NCAA should try making sports better for schools, fans
The National Collegiate Athletic Association is on a roll. Unfortunately, the ball appears to be rolling in the wrong direction.
In the past three weeks, the governing body of major college sports has announced two ludicrous regulations to add to its already way-too-long list of rules colleges and universities must live by in order to partake of the post-season spoils. Neither edict holds even a glimmer of promise in making major collegiate athletics more enjoyable for the fans, the participating schools or the athletes.
First, the NCAA announced Aug. 5 that schools with Native American names or mascots will no longer be able to utilize those names or mascots in post-season play. That meant Florida State University, which goes by the name of the Seminoles (with the official blessing of the Seminole tribe), would have been forced to change its mascot in order to participate in post-season tournaments.
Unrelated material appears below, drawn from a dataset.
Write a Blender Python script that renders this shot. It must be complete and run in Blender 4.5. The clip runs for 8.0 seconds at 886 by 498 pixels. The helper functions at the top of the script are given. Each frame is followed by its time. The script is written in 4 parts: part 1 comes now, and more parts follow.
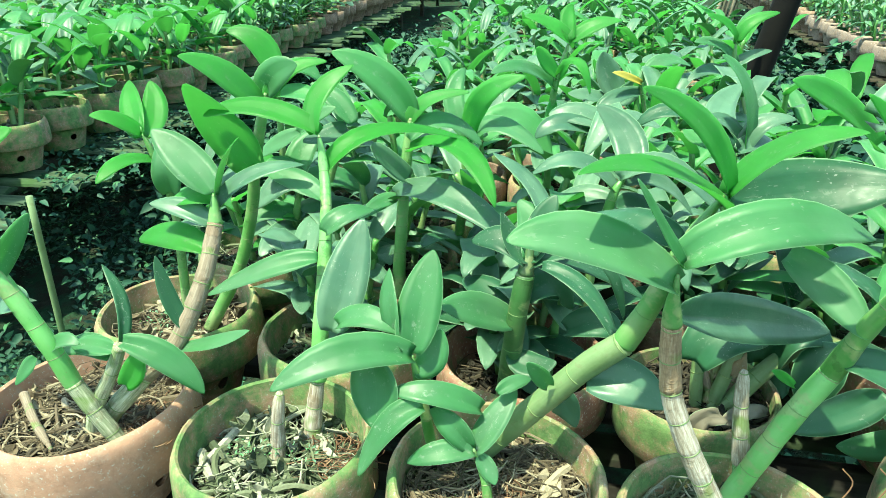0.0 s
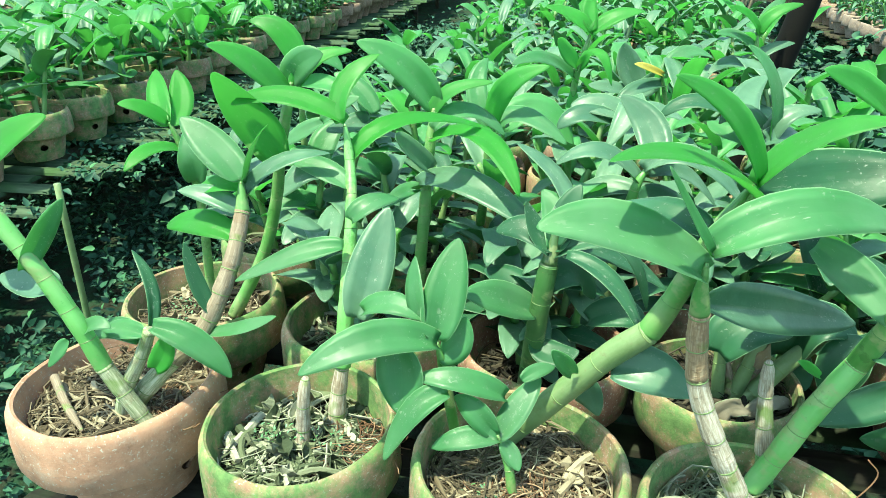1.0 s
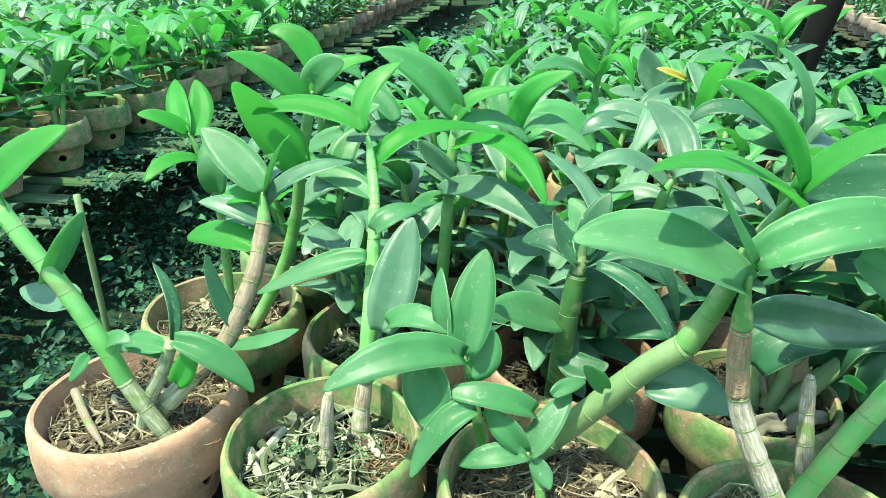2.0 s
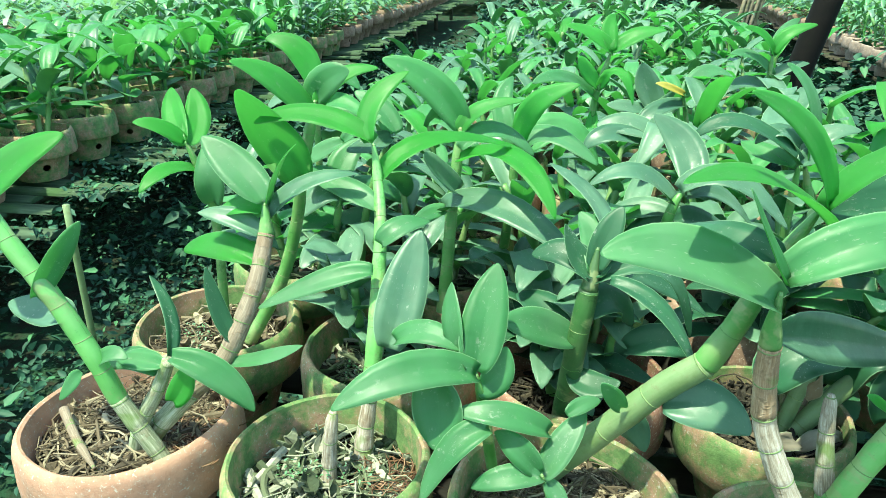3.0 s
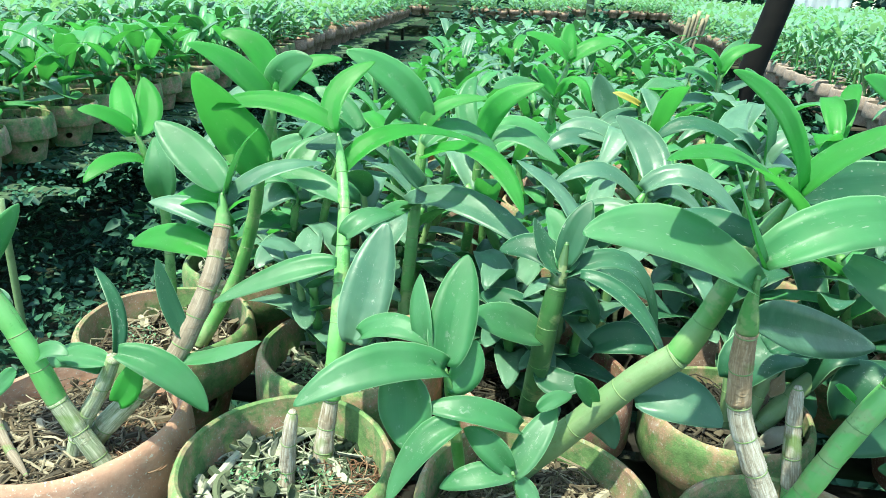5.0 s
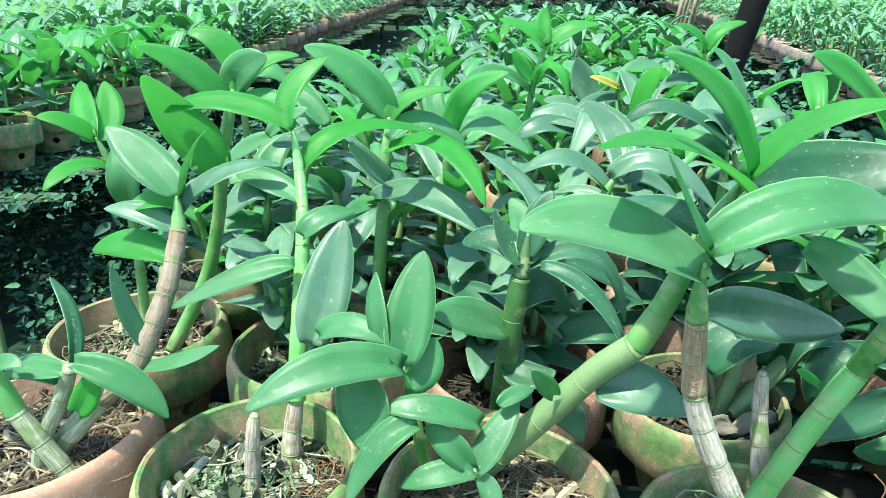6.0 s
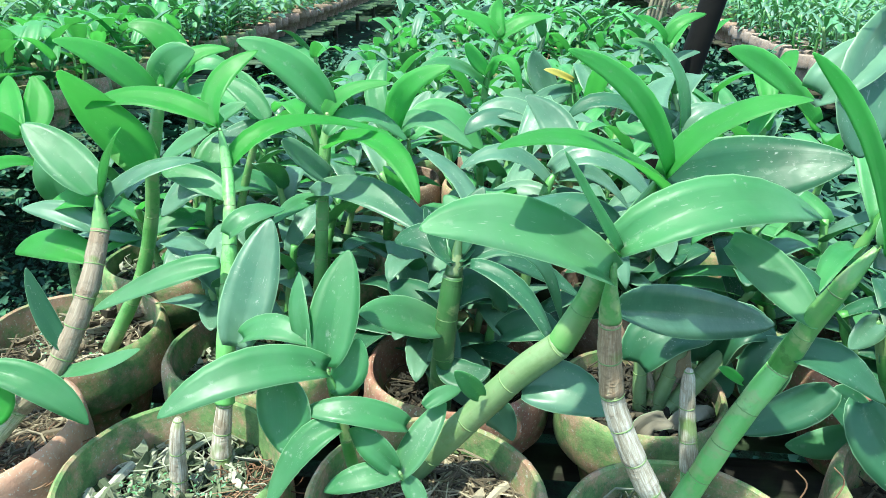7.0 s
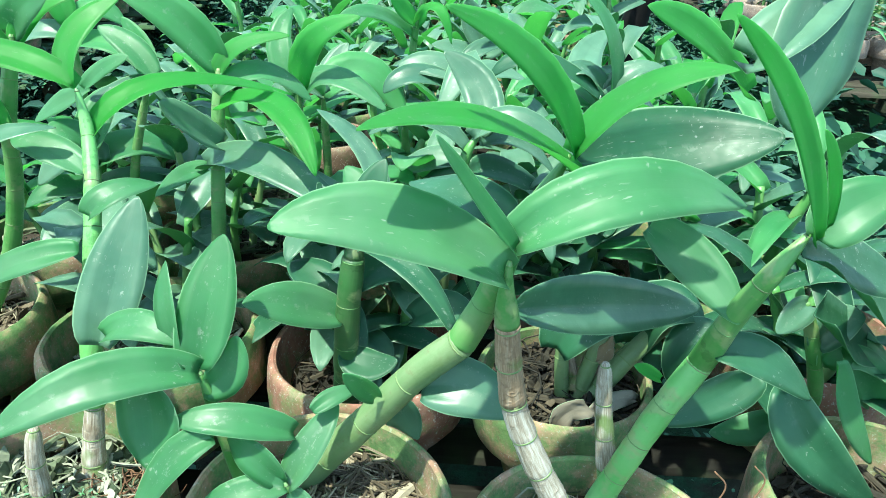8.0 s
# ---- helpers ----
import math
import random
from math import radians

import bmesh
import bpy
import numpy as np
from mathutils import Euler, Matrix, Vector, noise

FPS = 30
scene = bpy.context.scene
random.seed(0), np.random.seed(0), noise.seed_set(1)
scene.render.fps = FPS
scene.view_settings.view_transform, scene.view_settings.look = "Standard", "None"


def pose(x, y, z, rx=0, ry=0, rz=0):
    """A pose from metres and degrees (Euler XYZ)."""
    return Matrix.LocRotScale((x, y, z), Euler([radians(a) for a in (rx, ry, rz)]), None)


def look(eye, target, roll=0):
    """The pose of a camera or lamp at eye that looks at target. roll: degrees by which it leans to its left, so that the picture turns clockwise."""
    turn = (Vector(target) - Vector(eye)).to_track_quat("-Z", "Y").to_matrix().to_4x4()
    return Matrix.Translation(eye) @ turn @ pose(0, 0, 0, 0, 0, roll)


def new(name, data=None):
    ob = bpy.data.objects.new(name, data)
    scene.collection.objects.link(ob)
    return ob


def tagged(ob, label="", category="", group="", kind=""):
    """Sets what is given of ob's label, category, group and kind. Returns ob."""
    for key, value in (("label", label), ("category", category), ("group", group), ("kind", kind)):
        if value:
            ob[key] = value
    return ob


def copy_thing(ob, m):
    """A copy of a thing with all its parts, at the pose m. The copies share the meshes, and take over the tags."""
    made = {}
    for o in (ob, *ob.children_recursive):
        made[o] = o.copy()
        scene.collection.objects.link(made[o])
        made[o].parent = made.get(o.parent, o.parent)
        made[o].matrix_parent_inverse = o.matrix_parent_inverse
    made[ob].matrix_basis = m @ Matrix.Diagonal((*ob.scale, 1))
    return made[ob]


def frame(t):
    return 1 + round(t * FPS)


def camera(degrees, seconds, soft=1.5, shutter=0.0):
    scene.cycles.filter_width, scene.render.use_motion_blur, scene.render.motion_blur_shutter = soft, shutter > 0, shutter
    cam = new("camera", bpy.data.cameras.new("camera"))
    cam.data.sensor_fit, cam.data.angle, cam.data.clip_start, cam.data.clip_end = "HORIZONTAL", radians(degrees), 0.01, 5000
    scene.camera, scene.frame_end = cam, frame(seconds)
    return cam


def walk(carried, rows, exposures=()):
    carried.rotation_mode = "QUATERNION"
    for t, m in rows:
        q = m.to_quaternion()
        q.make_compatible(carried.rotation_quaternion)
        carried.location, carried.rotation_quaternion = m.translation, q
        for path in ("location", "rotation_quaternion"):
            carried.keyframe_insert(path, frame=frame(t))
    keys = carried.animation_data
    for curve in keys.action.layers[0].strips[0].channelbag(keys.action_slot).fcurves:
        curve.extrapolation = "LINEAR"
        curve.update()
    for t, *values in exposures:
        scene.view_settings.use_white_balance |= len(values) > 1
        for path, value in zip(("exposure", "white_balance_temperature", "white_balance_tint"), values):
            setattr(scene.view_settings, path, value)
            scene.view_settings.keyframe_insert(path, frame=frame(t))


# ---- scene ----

On Tuesday, the NCAA reversed its decision in the wake of a threat by Florida State President T.K. Wetherell to sue the organization.
But what about other schools? The rule clearly applies to the University of Illinois, known as the Fighting Illini, which finished second in the NCAA men's basketball championship tournament this year. Under the NCAA guidelines, its longtime mascot, Chief Illiniwek, clearly must go. Illini is a tribe native to the state. In fact, Illinois is a French word for Illini. So perhaps the state should change its name before the NCAA bans it from existence.
Ditto Indiana, which means land of Indians.
And the Dakotas, and Utah . . .
The NCAA said Tuesday it would handle appeals by other schools on a case-by-case basis. We hope People for the Ethical Treatment of Animals doesn't get involved in the bruhaha. That could mean the end to Tigers, Bulldogs, Gamecocks, Gators, Cardinals and a host of other school mascots.
Instead, the NCAA should scrap the new mascot rule altogether.
The other recently enacted NCAA edict establishes a Harris poll of 114 men (what, no women?) the Bowl Championship Series will use to determine which teams play in the four major college football bowl games.
The Harris Interactive College Football Poll panel is comprised of former college football players, coaches and administrators, plus some media members. The names of its voters were released Monday.
The poll replaces The Associated Press top 25 media poll as one of three components in determining BCS standings. A coaches' poll and computer ranking are the other two factors in the complex BCS formula.
But utilizing a subjective poll to determine bowl participants — and ultimately a national champion — goes against the very nature of sports competition. Objectivity is one of the appeals of athletics; winners and losers are decided on the field, not on some ballot filled out by a so-called expert.
If the NCAA really wants to improve the college football post-season, it must adopt a tournament format to determine a true national champion, as it has done for all other college sports.
We'd hate to see the U.S. Supreme Court have to decide who gets to play in the Rose Bowl or Fiesta Bowl because Terry Bradshaw left a hanging chad on his ballot.